As I've posted and discussed before, and as many sports economists have continued to reiterate, you don't look for the returns of the division of a company (women's basketball in the UT athletic department) just on that division's own bottom line. First, there is no profit incentive in the true sense of that word so all sports have the incentive to plow their revenues back into their own activity. Second, women's sports have contributions that simply are not captured by their net revenue. Not the least of these is Title IX compliance; failure to comply (even though enforcement is pretty weak) puts hundreds of millions of dollars at risk at most major universities so that the coach's MRP doesn't rest only on winning and net revenue.
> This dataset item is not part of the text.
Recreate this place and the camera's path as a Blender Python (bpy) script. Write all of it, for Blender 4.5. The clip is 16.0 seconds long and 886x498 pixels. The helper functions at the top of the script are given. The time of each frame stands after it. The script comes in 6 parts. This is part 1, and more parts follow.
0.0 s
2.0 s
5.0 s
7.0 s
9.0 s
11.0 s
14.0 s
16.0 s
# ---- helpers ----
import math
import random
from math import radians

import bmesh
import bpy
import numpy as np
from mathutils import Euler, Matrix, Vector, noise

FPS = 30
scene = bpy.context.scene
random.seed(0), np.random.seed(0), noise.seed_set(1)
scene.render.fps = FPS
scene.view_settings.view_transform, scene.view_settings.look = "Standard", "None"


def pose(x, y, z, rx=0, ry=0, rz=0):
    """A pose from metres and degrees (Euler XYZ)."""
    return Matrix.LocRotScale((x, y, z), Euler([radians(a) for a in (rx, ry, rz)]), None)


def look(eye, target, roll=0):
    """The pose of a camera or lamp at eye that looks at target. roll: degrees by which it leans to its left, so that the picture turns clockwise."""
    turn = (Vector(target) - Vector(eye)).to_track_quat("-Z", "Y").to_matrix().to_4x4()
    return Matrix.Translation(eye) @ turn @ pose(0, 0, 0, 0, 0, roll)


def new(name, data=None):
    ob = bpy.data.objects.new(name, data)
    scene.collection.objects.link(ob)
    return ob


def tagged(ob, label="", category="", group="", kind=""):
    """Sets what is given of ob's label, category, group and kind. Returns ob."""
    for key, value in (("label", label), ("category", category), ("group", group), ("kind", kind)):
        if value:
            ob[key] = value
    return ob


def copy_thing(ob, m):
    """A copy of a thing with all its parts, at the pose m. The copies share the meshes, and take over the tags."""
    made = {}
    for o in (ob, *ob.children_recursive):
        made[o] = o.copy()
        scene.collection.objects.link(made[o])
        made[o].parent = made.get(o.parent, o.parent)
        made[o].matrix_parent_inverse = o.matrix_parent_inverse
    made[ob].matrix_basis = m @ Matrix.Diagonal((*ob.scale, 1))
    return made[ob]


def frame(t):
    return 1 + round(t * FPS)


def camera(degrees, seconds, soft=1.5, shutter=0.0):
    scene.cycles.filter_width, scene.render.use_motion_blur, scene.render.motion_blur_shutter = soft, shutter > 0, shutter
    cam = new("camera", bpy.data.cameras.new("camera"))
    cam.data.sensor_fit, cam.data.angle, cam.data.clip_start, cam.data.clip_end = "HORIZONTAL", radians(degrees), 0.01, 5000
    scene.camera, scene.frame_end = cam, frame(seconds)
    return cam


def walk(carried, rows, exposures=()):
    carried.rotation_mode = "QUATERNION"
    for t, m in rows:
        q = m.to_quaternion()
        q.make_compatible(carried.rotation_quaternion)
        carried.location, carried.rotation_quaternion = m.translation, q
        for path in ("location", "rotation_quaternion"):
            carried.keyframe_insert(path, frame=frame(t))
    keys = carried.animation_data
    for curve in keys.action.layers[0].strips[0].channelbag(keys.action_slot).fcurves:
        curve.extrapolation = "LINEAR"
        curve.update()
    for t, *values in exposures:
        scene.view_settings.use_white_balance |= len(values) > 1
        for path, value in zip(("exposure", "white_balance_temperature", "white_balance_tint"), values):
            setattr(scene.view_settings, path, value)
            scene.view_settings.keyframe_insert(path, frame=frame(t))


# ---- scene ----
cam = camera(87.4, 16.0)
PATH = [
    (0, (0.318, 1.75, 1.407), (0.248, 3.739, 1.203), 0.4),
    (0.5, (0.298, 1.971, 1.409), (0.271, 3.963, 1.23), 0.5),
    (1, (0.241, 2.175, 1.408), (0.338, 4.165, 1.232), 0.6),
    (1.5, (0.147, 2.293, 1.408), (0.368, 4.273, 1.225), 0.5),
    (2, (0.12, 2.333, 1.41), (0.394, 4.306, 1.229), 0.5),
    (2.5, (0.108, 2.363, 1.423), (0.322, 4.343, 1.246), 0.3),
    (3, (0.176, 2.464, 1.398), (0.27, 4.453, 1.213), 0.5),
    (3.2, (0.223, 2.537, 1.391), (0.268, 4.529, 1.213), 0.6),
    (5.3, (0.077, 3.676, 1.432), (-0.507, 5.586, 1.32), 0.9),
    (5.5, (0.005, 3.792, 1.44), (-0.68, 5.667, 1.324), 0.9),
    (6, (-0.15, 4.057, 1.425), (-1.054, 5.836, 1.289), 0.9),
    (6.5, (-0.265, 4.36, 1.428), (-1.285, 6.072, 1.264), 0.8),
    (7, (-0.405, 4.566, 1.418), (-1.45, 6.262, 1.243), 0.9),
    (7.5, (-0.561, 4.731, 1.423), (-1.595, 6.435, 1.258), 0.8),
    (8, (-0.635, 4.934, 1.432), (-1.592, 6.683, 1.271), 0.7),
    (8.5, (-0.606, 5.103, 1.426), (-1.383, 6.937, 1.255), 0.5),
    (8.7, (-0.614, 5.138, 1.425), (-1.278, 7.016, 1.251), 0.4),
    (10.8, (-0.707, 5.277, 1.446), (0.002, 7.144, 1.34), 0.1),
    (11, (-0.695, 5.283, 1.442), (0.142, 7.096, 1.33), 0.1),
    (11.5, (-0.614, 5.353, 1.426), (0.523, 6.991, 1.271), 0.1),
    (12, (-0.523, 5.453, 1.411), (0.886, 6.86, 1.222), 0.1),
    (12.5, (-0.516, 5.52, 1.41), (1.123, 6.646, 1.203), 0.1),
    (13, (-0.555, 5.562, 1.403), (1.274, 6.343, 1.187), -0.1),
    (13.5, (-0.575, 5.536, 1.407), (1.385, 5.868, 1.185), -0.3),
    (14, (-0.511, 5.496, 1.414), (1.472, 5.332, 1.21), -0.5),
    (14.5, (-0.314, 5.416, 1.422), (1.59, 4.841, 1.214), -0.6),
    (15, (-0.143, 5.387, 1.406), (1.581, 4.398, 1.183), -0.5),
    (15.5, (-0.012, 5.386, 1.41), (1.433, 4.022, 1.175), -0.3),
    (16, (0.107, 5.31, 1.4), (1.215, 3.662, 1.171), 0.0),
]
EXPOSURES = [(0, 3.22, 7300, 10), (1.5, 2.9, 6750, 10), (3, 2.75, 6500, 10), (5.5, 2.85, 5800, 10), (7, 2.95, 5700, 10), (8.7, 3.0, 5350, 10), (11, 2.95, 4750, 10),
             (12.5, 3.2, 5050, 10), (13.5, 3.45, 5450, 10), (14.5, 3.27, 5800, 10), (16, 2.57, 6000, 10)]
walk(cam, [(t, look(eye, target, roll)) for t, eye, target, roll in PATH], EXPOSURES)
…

Then we get the report that Summit makes more than the UT men's basketball coach even though the men's team "cleared" over $1 million. But why stop there? The article also reports that the UT football program cleared almost $20 million and that coach "only" gets about $2 million. More of the same awful accounting from the economic perspective and a complete failure to note that most of that money is earned at the expense of players that don't receive pay beyond their in-kind (and typically zero marginal cost) tuition/room and board subsidy. Sigh.

But the worst is yet to come, and I'm not picking on the author of this article because it's just an example of widespread economic illiteracy (or purposeful shenanigans to confuse sports consumers). The author speculates that the UT program is headed toward a truly thorny issue of which coach to pay the most, especially given the coaching market salary pressures:

"Problems lie ahead. Pearl (the new and highly successful men's basketball coach) is on the fast track. With his coaching style and salesman personality, he will become a hot commodity for top-level programs in upcoming years, which will force UT to up the ante to keep him.
When that time comes, will the Vols' powers-that-be feel compelled to keep Summitt's salary in line with Pearl's? It is no secret that there is an arms race in college athletics. But UT has an arms race of its own." (I added the parenthetical for clarity.)

I won't go into the reasons I've enumerated previously about this "arms race" nonsense. The truly insidious problem here is that if it is said often enough, it comes to be believed. [Remember the urban legend claiming that domestic violence increases during Super Bowl weekends?] Maybe somebody should write something from the economic perspective laying all of this bull**** to rest; Oh, that's right, I already have (Chapter 13 in my textbook Sports Economics). But I guess my ol' professor was right. We will always have a job.